DATASET EXTRACT:
=======

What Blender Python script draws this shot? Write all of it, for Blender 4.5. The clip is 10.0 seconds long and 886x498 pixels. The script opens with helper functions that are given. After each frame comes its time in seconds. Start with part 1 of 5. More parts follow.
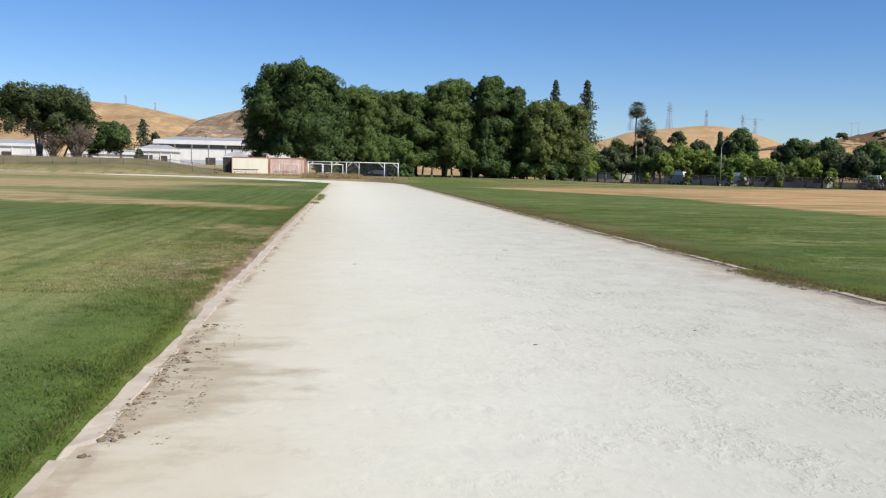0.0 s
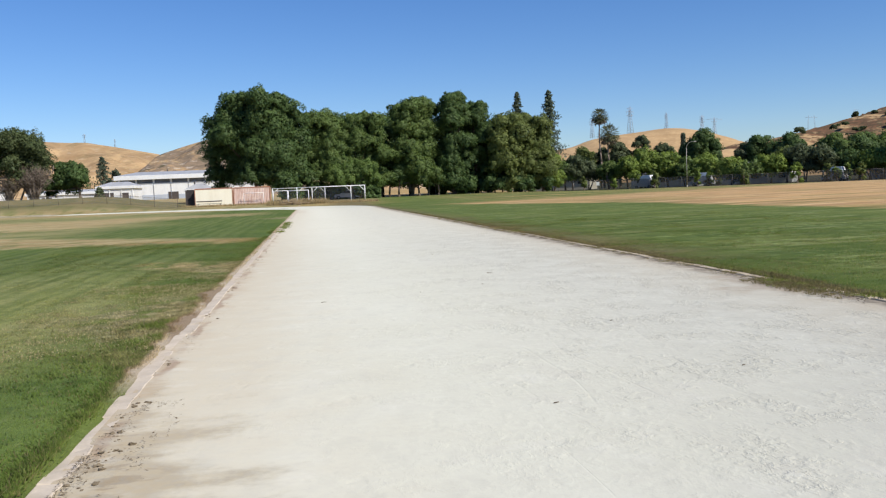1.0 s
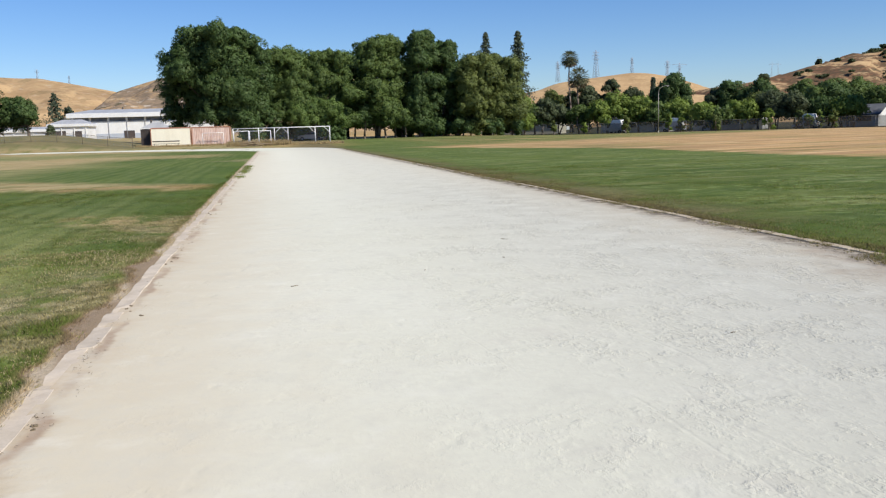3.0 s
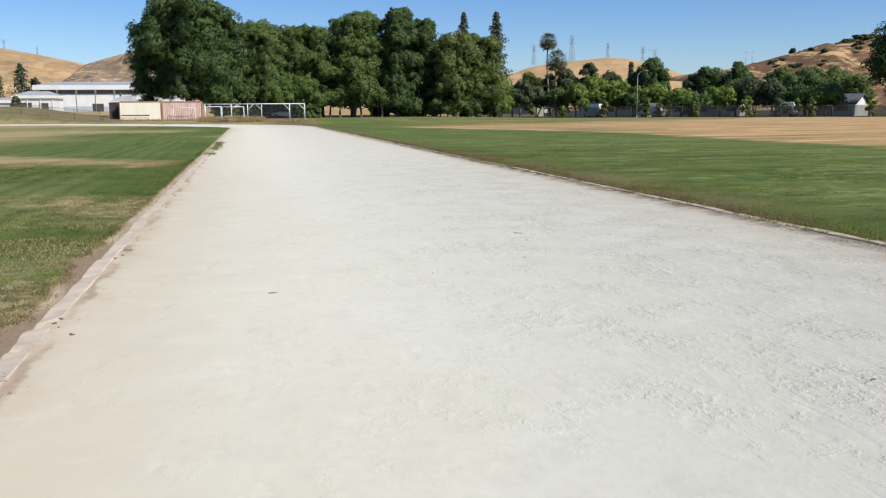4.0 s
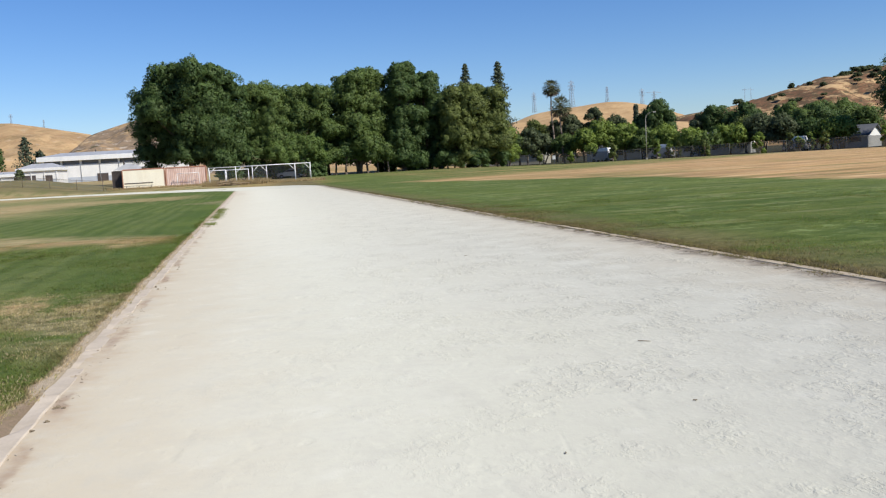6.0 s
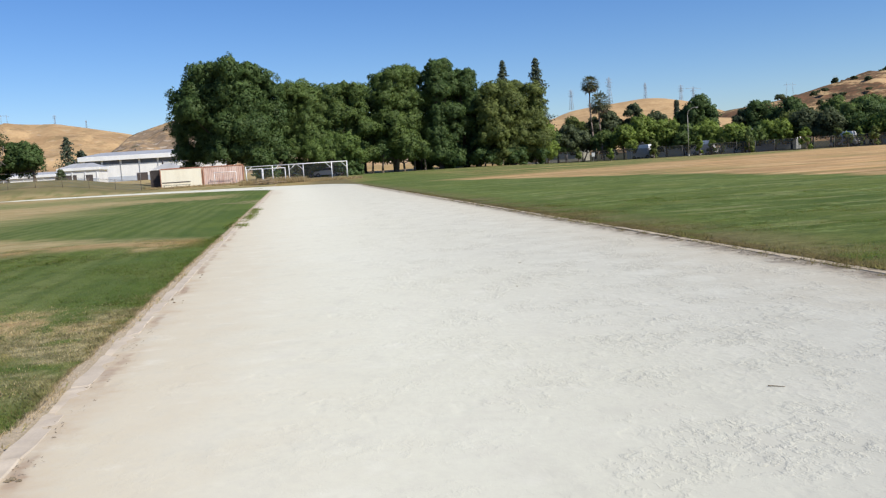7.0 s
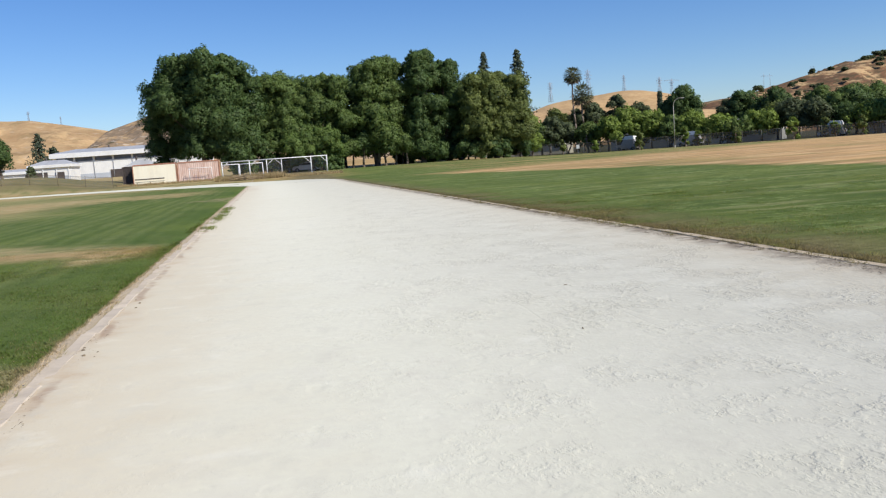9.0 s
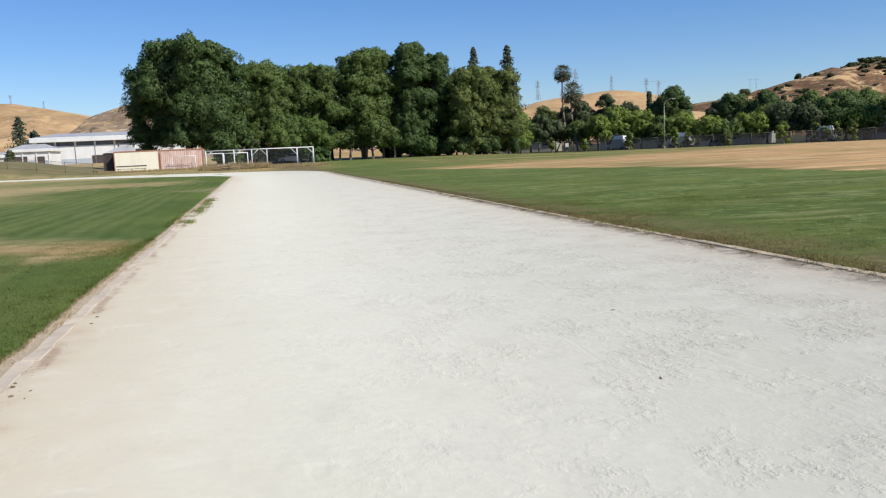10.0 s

=======

DIRECTIONS: Copy all the lines of data exactly as they appear, dropping any images.

OUTPUT OF THE EXERCISE:
What Blender Python script draws this shot? Write all of it, for Blender 4.5. The clip is 10.0 seconds long and 886x498 pixels. The script opens with helper functions that are given. After each frame comes its time in seconds. Start with part 1 of 5. More parts follow.
0.0 s
1.0 s
3.0 s
4.0 s
6.0 s
7.0 s
9.0 s
10.0 s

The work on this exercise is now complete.